As I tore open the envelope, out tumbled a neatly folded piece of paper, folded just right to fit perfectly in that little envelope. As I opened it I had all kinds of thoughts in my mind. Why this letter? Who is this boy? Why my son? What would it say? I knew the letter was going to bring a smile to my face, the envelope had built up enough prelude for that.

The letter was obviously addressed to my son. It was sent before the holidays, and the school probably forgot all about it and only got around to sending it to us now. There was not much in the letter. It asked him if he wanted to play together, and what he would do over the holidays. A mere five lines. But those five lines had so much warmth and so much love that it lit up my face and warmed my heart.

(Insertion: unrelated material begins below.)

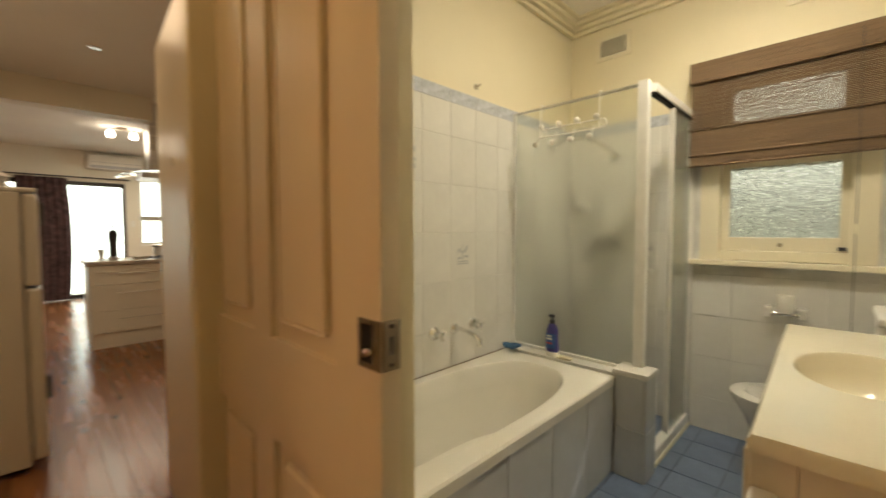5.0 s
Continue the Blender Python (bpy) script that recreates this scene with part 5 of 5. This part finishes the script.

These five lines said, “I see you Vedant.” They said, “I know you’re alone and I want to be your friend.” They said, “Your autism does not define you.” They said “I’ll reach out to you if you are unable to,” and “It’s OK to be different.” Kindness wrapped the letter all around. Sometimes you don’t need hefty words and long essays to say something profound. Sometimes all you need is a heart. A heart like Ricky’s.

That afternoon, I smiled a little more. I had joy delivered to me in a little white envelope.